The Limits of the Machine
Despite rapid advances, artificial intelligence remains fundamentally constrained. Large language models can synthesize information, generate plausible scenarios, and assist with planning. But they remain prone to hallucination, bias, and overconfidence—limitations that are magnified under the chaotic conditions of war.
This explains why even the most advanced militaries insist on keeping humans in the decision loop. The dispute between Anthropic and the U.S. Department of Defense highlights the tension: while AI systems such as Claude are already used in intelligence analysis and operational planning, their developers resist applications that could grant them autonomous lethal authority.
The emerging consensus is pragmatic. AI can assist in war, but it cannot be entrusted with judgment—at least not yet.
The Strategic Risk of Dependence
Perhaps the most important lesson lies not in what AI can do, but in who controls it. Ukraine’s reliance on external platforms such as Starlink has proven both an asset and a vulnerability. Reports that access to such systems could be politically constrained underscore a broader reality: digital dependencies can become geopolitical leverage.

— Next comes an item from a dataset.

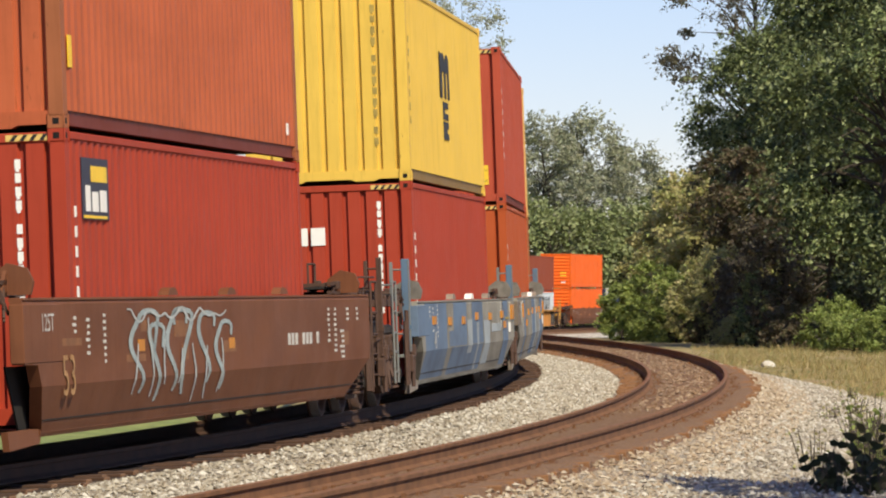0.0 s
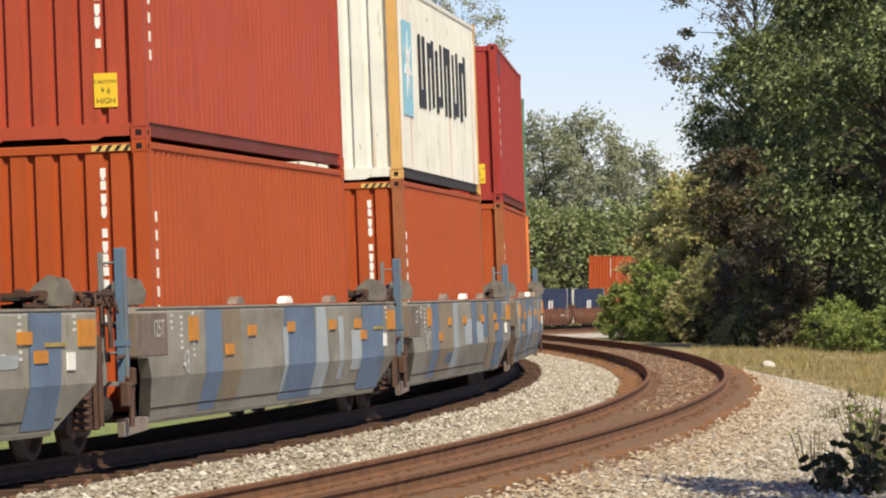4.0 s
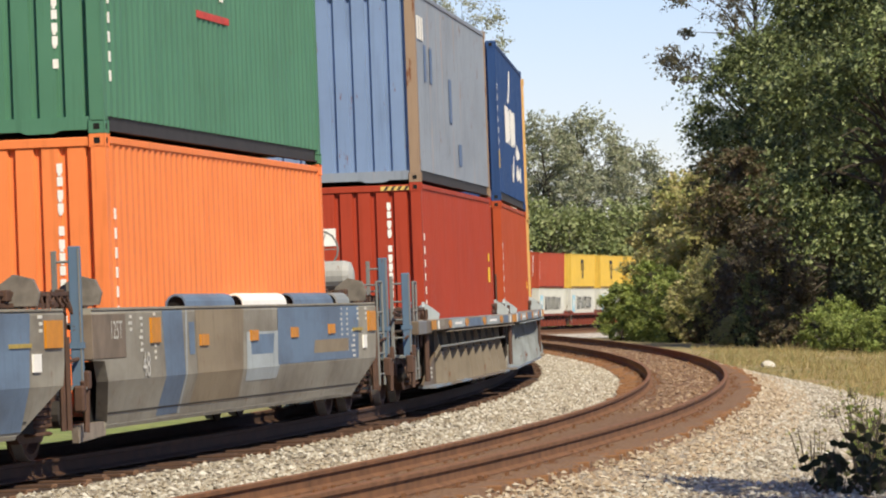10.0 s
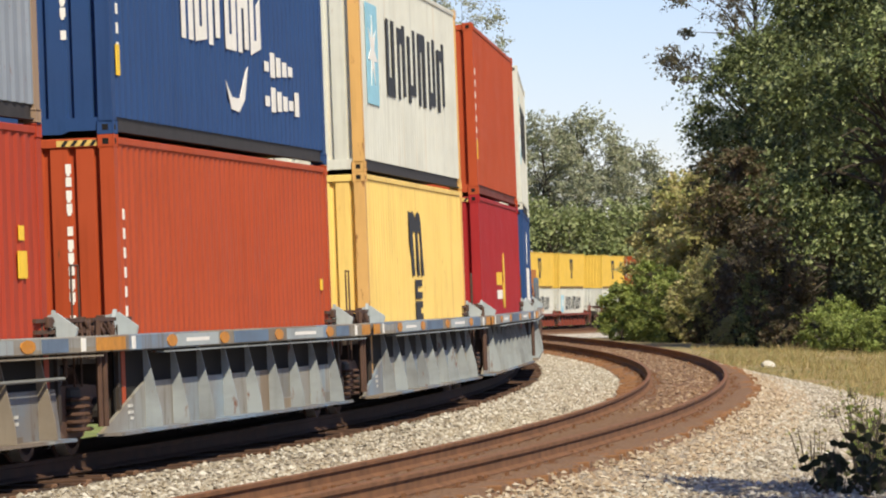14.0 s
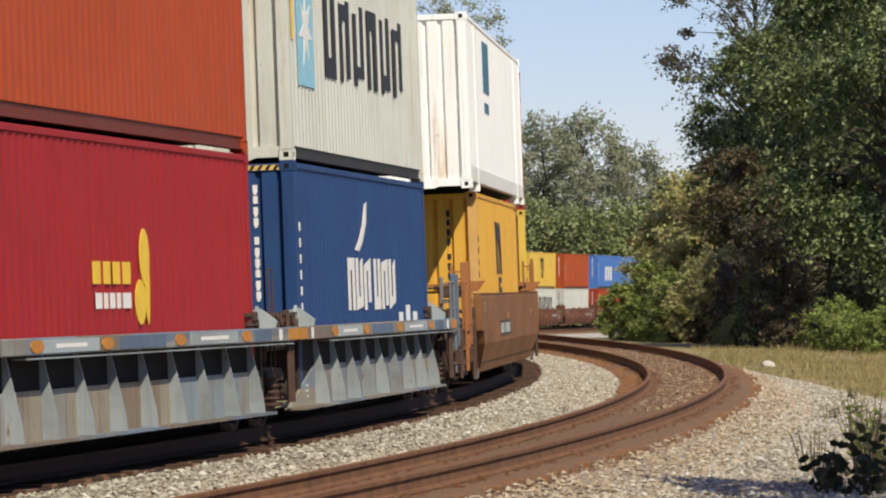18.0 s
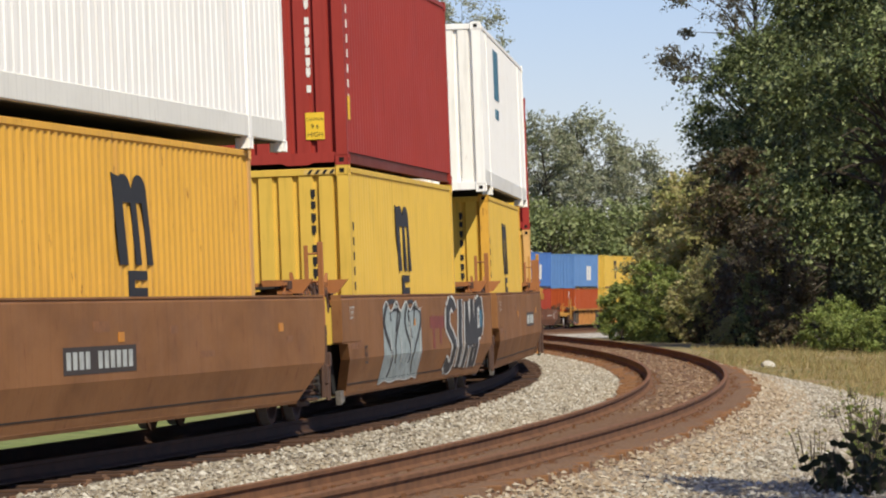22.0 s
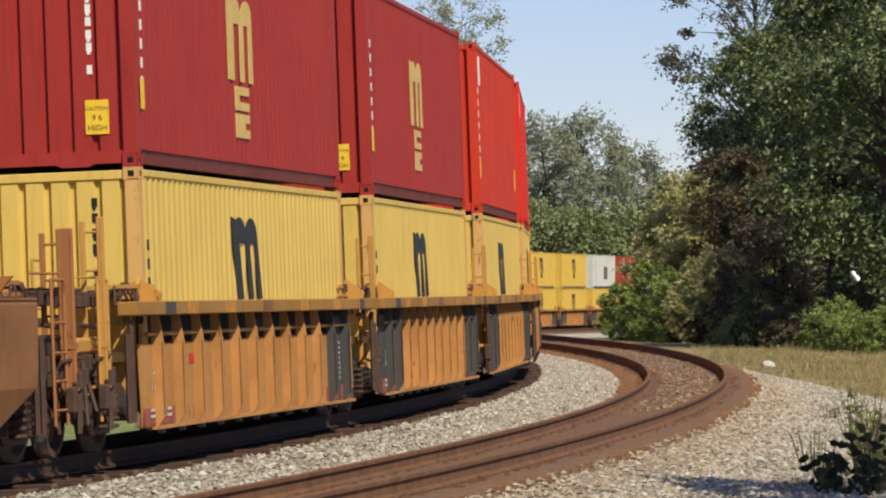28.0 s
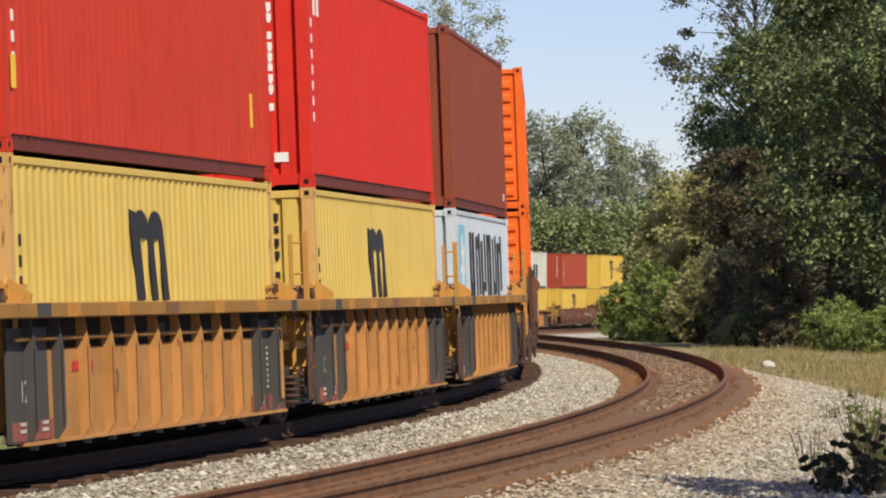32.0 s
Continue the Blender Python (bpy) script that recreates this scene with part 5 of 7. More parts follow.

The same principle applies to AI models, cloud infrastructure, and cyber capabilities. In an era where warfare is mediated through software and networks, sovereignty is no longer defined solely by borders, but by control over critical digital systems.
What Africa Should Do
For African countries, the implications are both urgent and practical.
First, the priority is not to pursue advanced autonomous weapons, but to build foundational digital capacity: secure communications, geospatial intelligence, cyber resilience, and data infrastructure.
Second, governments must treat the information environment as a national-security domain. The ability to detect, counter, and manage AI-driven misinformation will be as important as conventional defense capabilities.
Third, procurement strategies must account for technological dependence. Relying entirely on foreign platforms—whether for connectivity, cloud computing, or AI—creates vulnerabilities that may only become apparent in moments of crisis.
Finally, Africa must develop its own doctrine for the use of AI in security contexts. This includes not only technical standards, but also legal frameworks, ethical boundaries, and accountability mechanisms.
A New Kind of Power
The wars of the 21st century are not only contests of arms, but contests of systems. Firepower still matters. But increasingly, so does the ability to process information, maintain connectivity, and control digital platforms.
In this new landscape, power belongs not simply to those who fight, but to those who compute.
For Africa, the choice is not whether to engage with this transformation. It is whether to do so deliberately—or to inherit a system designed elsewhere, with limited room to shape its outcomes.



Thanks, Ramadhani. The future is already here. Our policymakers need to pay attention.
The reframing of sovereignty around digital infrastructure rather than borders is the most important insight here
and Africa is largely building on rented foundations without fully reckoning with that.
The Starlink lesson applies equally to cloud platforms and AI systems across the continent. What I'd add is that the doctrine conversation can't stay at the government level; tech builders are making architectural decisions today that will quietly shape these dependencies for years.